Con su teléfono, aprendió a imprimir, a compartir trabajos con los compañeros y a bajar libros. Antes “no estaba familiarizada para nada” con la tecnología, dice. “Pero soy curiosa, así que indago, busco, y por la vía práctica, si me muestran cómo hay que hacer, capto todo sin perderme. No podía estar dependiendo siempre de que los compañeros me ayuden”.
“Lo de ella es heroico”, dice el director de la escuela, Sebastián Camacho. “María del Carmen viene con una alegría desbordante todos los días. Ella llega con su capelina, sus sandalias sin media tanto en invierno como en verano. Recibirla cada día para nosotros es una señal de todo lo que se puede, de que se pueden vencer las barreras, y ese es un tema en sí para la escuela, que durante años ha sido muy mal vista por problemas ocurridos en el pasado. Estamos en el tiempo de vencer esas barreras, y María del Carmen es una de las hacedoras de todo eso. Ante los niños tiene una postura muy amorosa. Enseña desde la amorosidad educativa. Es una persona muy contenedora, tiene eso de madre y de abuela, y una experiencia de vida que enriquece su opción docente”.
María del Carmen también habla de políticas educativas, aunque con la otra política no quiere saber nada. Piensa críticamente desde José Pedro Varela a estos días, aunque no pueble de teoría sus argumentos. Se le escapa algo de Freire y dice que Marx le gusta. Cuestiona la repetición limitada, “la inclusión pensada desde escritorios” y desprovista de herramientas; le rechina que se hable de equidad donde no la hay. “Hay casos a los que me tendría que dedicar al menos una hora de modo personalizado para que se den progresos significativos, pero son 24 alumnos y tengo que atender y trabajar con el resto. Ahí no se está dando ni la inclusión ni la equidad”.

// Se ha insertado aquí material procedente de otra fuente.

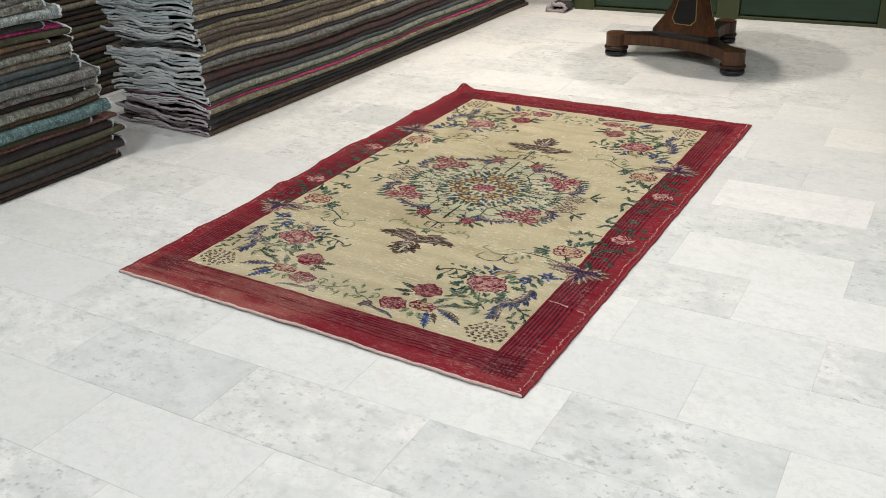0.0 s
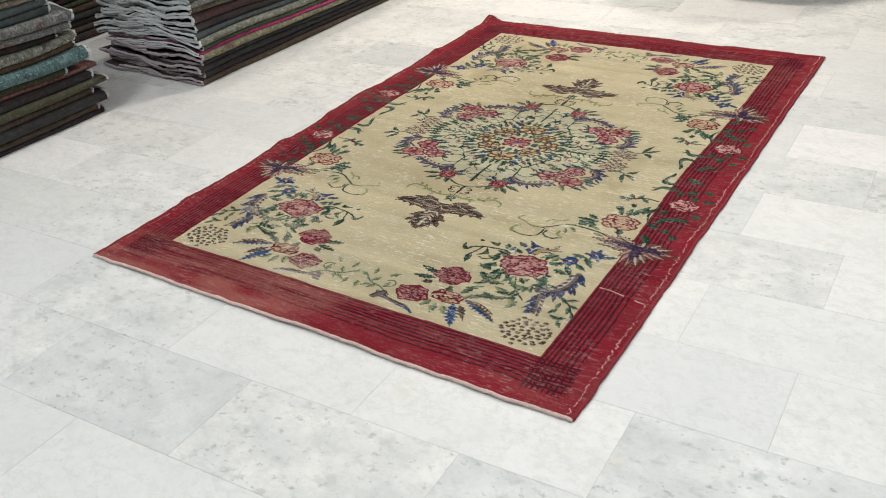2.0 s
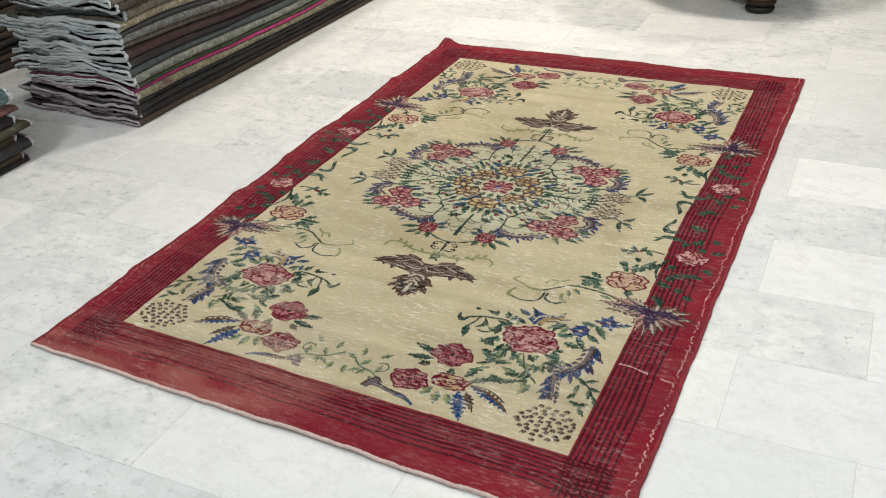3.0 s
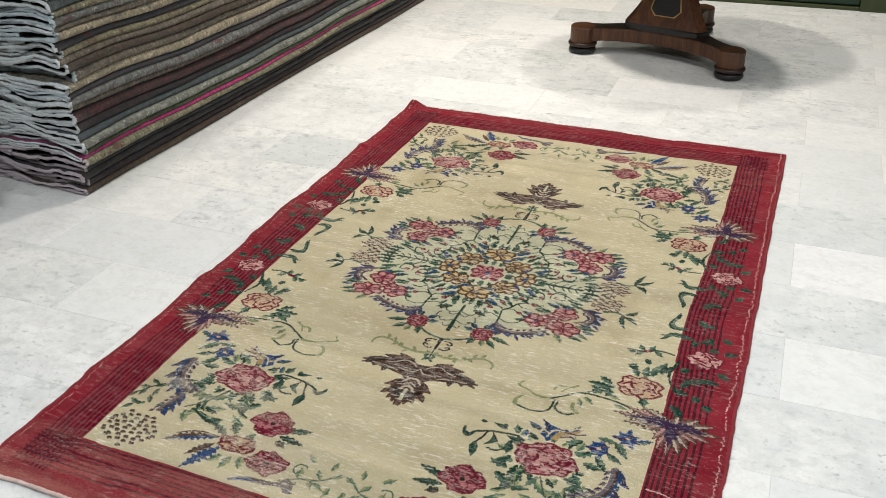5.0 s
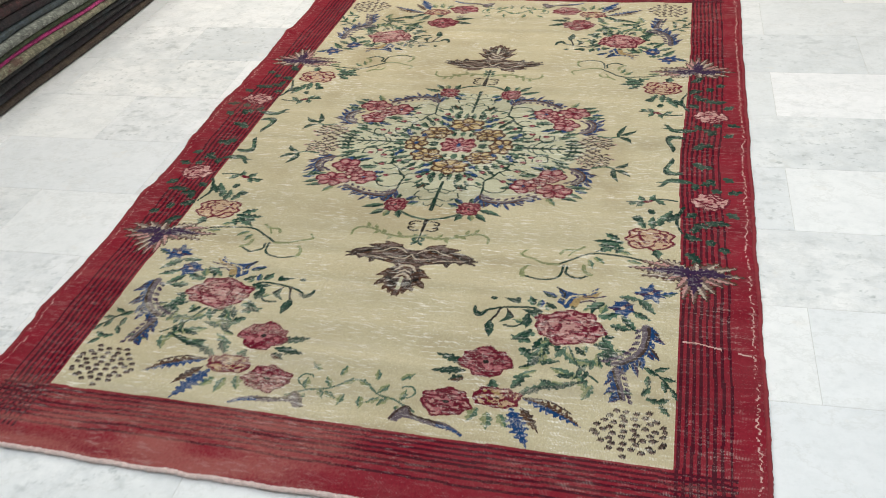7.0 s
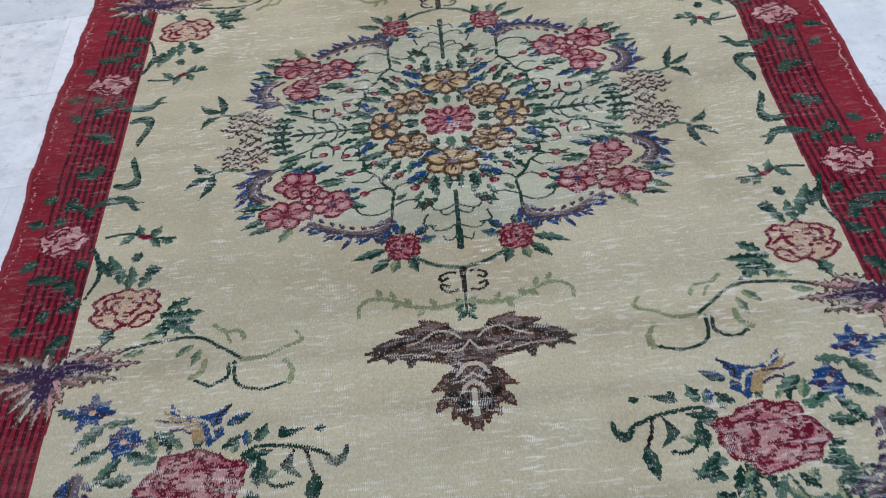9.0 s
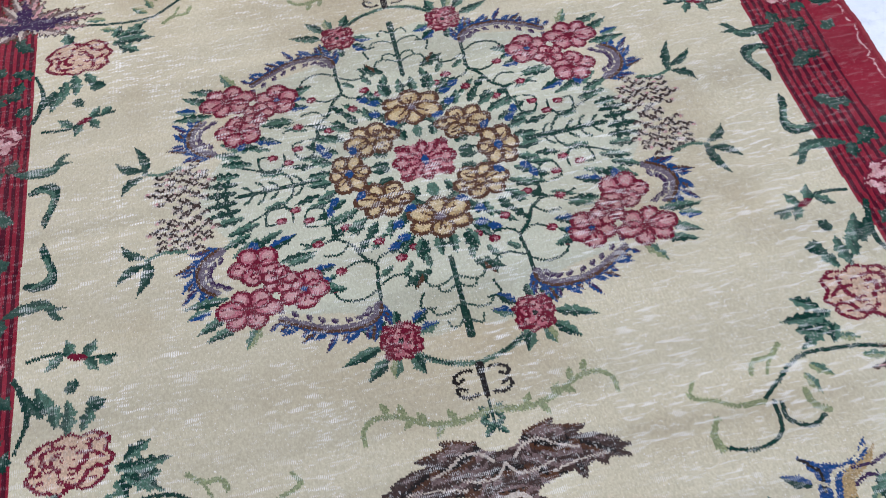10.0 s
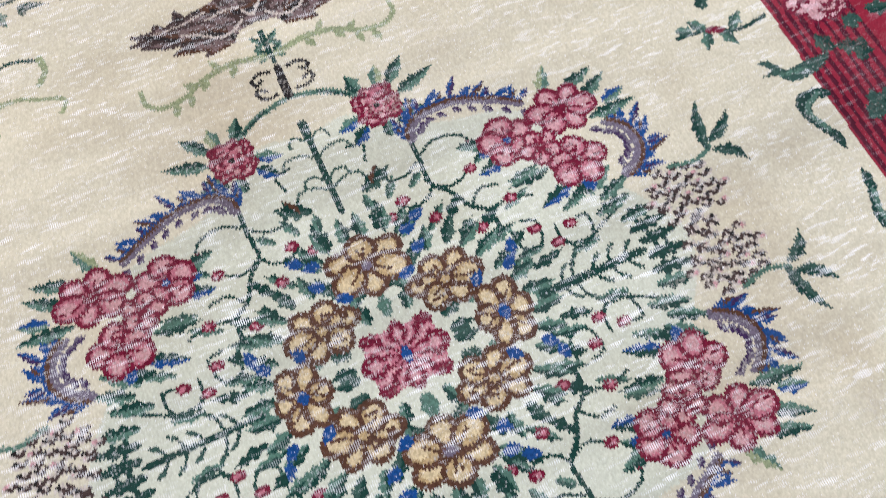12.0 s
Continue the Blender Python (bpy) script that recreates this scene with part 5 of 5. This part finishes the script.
def rug():
    colour, field, groove = rug_colours()
    thing = new("rug")
    thing.matrix_world = pose(-0.0045, 0.005, 0, 0, 0, 1.51)
    tagged(thing, "worn floral wool rug, cream field, red border, on marble floor", "rug")
    rng = np.random.default_rng(3)
    u, v = np.linspace(-HALF_U, HALF_U, NU + 1), np.linspace(-HALF_V, HALF_V, NV + 1)
    U, V = np.meshgrid(u, v, indexing="ij")
    n, m = NU + 1, NV + 1
    edge_u, edge_v = np.clip((np.abs(U) - 0.62) / 0.2, 0, 1), np.clip((np.abs(V) - 1.12) / 0.19, 0, 1)
    X = U + edge_u ** 2 * np.where(U < 0, 0.8, 0.5) * (0.004 * smooth_field(n, m, 2, 24, 61) + 0.003 * smooth_field(n, m, 2, 70, 62))
    X += np.sign(U) * edge_u * 0.010 + 0.009 * np.clip(1 - (U / 0.6) ** 2, 0, 1)
    # one near corner is stretched, the other drawn in
    Y = V - 0.005 * np.clip(1 - (V / 1.13) ** 2, 0, 1) - 0.0165 * np.clip(U / 0.66, -1, 1) * np.clip((-V - 0.35) / 0.78, 0, 1)
    Y += edge_v ** 2 * (np.where(V < 0, 0.004, 0.008) * smooth_field(n, m, 7, 2, 63) + 0.003 * smooth_field(n, m, 40, 2, 64))
    Z = 0.0085 + 0.0014 * smooth_field(n, m, 16, 26, 65) + 0.0007 * smooth_field(n, m, 60, 100, 66) + 0.00045 * rng.uniform(-1, 1, (n, m))
    sunk = np.zeros((n, m))
    for di in (0, 1):
        for dj in (0, 1):
            sunk[di:n - 1 + di, dj:m - 1 + dj] += 0.25 * groove
    Z -= 0.0016 * sunk
    left = np.clip((-U - 0.55) / 0.27, 0, 1) ** 2
    right = np.clip((U - 0.60) / 0.22, 0, 1) ** 2
    Z += left * 0.013 * np.clip(smooth_field(n, m, 1, 25, 67) + 0.05, 0, 1) + right * 0.003 * np.clip(smooth_field(n, m, 1, 15, 68), 0, 1)
    Z += 0.006 * np.exp(-((V + 0.795 + 0.25 * (U - 0.72)) / 0.010) ** 2) * np.clip((U - 0.66) / 0.08, 0, 1)
    Z += edge_v ** 2 * 0.004 * np.clip(smooth_field(n, m, 9, 1, 69), 0, 1)
    corner = np.exp(-(((U + HALF_U) / 0.05) ** 2 + ((V - HALF_V) / 0.05) ** 2))
    Z += 0.030 * corner
    X += 0.022 * corner
    Y -= 0.014 * corner
    Z -= 0.004 * np.clip((np.abs(U) - 0.812) / 0.01, 0, 1)
    co = np.stack([X, Y, Z], -1).reshape(-1, 3)
    a = (np.arange(NU)[:, None] * m + np.arange(NV)[None])
    quads = np.stack([a, a + m, a + m + 1, a + 1], -1)
    for name, mask, label in (("field", field, "cream floral field with a central medallion"), ("border", ~field, "red border with dark parallel lines")):
        q = quads[mask]
        used, back = np.unique(q, return_inverse=True)
        me = bpy.data.meshes.new(name)
        me.vertices.add(len(used))
        me.vertices.foreach_set("co", co[used].astype(np.float32).ravel())
        me.loops.add(q.size)
        me.loops.foreach_set("vertex_index", back.reshape(-1).astype(np.int32))
        me.polygons.add(len(q))
        me.polygons.foreach_set("loop_start", np.arange(0, q.size, 4, dtype=np.int32))
        me.polygons.foreach_set("loop_total", np.full(len(q), 4, np.int32))
        att = me.attributes.new("knot_colour", "FLOAT_COLOR", "FACE")
        rgba = np.concatenate([colour[mask], np.ones((len(q), 1))], 1)
        att.data.foreach_set("color", rgba.astype(np.float32).ravel())
        me.update(calc_edges=True)
        me.materials.append(KNOTS if name == "field" else BORDER_KNOTS)
        ob = new(name, me)
        ob.parent = thing
        tagged(ob, label)
    # foundation below the pile
    ring = [(i, 0) for i in range(0, NU, 5)] + [(NU, j) for j in range(0, NV, 5)] + [(i, NV) for i in range(NU, 0, -5)] + [(0, j) for j in range(NV, 0, -5)]
    verts, faces = [], []
    for i, j in ring:
        verts += [(X[i, j], Y[i, j], Z[i, j] - 0.0008), (X[i, j] * 0.998, Y[i, j] * 0.998, 0.0006)]
    k = len(ring)
    faces = [(2 * s, 2 * s + 1, 2 * ((s + 1) % k) + 1, 2 * ((s + 1) % k)) for s in range(k)]
    faces.append(tuple(2 * s + 1 for s in range(k)))
    mesh_object("foundation", verts, faces, BACKING, thing)
    # rolled selvedges, pale binding at the near end, ragged fringe at the far end
    random.seed(5)
    for i in (0, NU):
        pts = [(X[i, j], Y[i, j], Z[i, j] - 0.001) for j in range(0, NV + 1, 2)]
        vv, ff = tube(pts, 0.0055, 6, 0.18)
        mesh_object("selvedge", vv, ff, CORD, thing, True, "rolled red wool selvedge")
    pts = [(X[i, 0], Y[i, 0] - 0.002, Z[i, 0] - 0.0025) for i in range(0, NU + 1, 2)]
    vv, ff = tube(pts, 0.0052, 7, 0.22)
    vv = [Vector((p.x, p.y, max(0.001, p.z))) for p in vv]
    mesh_object("end_binding", vv, ff, BINDING, thing, True, "pale pink worn end binding")
    vv, ff = [], []
    for _ in range(900):
        i = random.randrange(0, NU)
        p = Vector((X[i, NV], Y[i, NV] - 0.002, Z[i, NV] - 0.001))
        tip = p + Vector((random.uniform(-0.008, 0.008), random.uniform(0.004, 0.014), random.uniform(-0.006, 0.004)))
        tip.z = max(0.001, tip.z)
        b = len(vv)
        vv += [p + Vector((-0.0012, 0, 0)), p + Vector((0.0012, 0, 0)), p + Vector((0, 0, 0.002)), tip]
        ff += [(b, b + 1, b + 3), (b + 1, b + 2, b + 3), (b + 2, b, b + 3)]
    mesh_object("fringe", vv, ff, CORD, thing, False, "ragged short red fringe")


rug()


# ---------------------------------------------------------------- marble floor
def marble_floor():
    floor = part("floor", box(-6, -7, -0.12, 5, 6, -0.0012), GROUT)
    tagged(floor, "floor of polished white marble slabs in half bond", "floor", kind="structure")
    a = radians(TILE_TURN)
    ca, sa = math.cos(a), math.sin(a)
    gap, bev = 0.0005, 0.0006
    hl, hw = TILE_L / 2 - gap, TILE_W / 2 - gap

    def slab(cx, cy, dz=0.0):
        top = [(-hl + bev, -hw + bev), (hl - bev, -hw + bev), (hl - bev, hw - bev), (-hl + bev, hw - bev)]
        low = [(-hl, -hw), (hl, -hw), (hl, hw), (-hl, hw)]
        vs = [(x, y, dz) for x, y in top] + [(x, y, dz - bev) for x, y in low] + [(x, y, -0.004) for x, y in low]
        return [(cx + x, cy + y, z) for x, y, z in vs]

    faces = [(0, 1, 2, 3)] + [(k, k + 4, (k + 1) % 4 + 4, (k + 1) % 4) for k in range(4)] + [(k + 4, k + 8, (k + 1) % 4 + 8, (k + 1) % 4 + 4) for k in range(4)]
    shared = bpy.data.meshes.new("slab")
    shared.from_pydata(slab(0, 0), [], faces)
    shared.materials.append(MARBLE)
    rest_v, rest_f = [], []
    rng = random.Random(17)
    for row in range(-24, 21):
        off = 0.018 if row % 2 == 0 else 0.320
        for col in range(-12, 11):
            s, t = off + (col + 0.5) * TILE_L, TILE_B0 + (row + 0.5) * TILE_W
            x, y = s * ca - t * sa, s * sa + t * ca
            if not (-5.9 < x < 4.9 and -6.9 < y < 5.9):
                continue
            if -2.6 < x < 2.9 and -2.9 < y < 4.1:
                ob = new("slab", shared)
                ob.parent = floor
                ob.matrix_local = pose(x, y, rng.uniform(-0.0004, 0.0), 0, 0, TILE_TURN)
            else:
                b = len(rest_v)
                rest_v += [(p[0] * ca - p[1] * sa, p[0] * sa + p[1] * ca, p[2]) for p in slab(s, t)]
                rest_f += [tuple(b + q for q in f) for f in faces]
    ob = mesh_object("outer_slabs", rest_v, rest_f, MARBLE, floor)
    tagged(ob, "white marble slabs", kind="stuff")


marble_floor()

Inevitablemente, vuelve al carril de las virtudes, de los logros individuales y del trabajo con toda la clase, e incluso con otros maestros. “Estamos enfocados fundamentalmente en lengua y matemáticas. Intentamos que se interesen también en otras cosas. En mi caso, enfatizo mucho en la música. Hace unos meses les llevé unas canciones: Larbanois & Carrero con “Santa Marta”, una ronda de Susana Bosch, “Clara”, de No Te Va Gustar, que algunos conocían, y “A desalambrar”, de Daniel Viglietti. Yo quería probar a ver qué reacción tenían ellos. Con los que más se fascinaron fueron con Larbanois-Carrero y con Viglietti: pidieron que pusiera de nuevo ‘A desalambrar’”.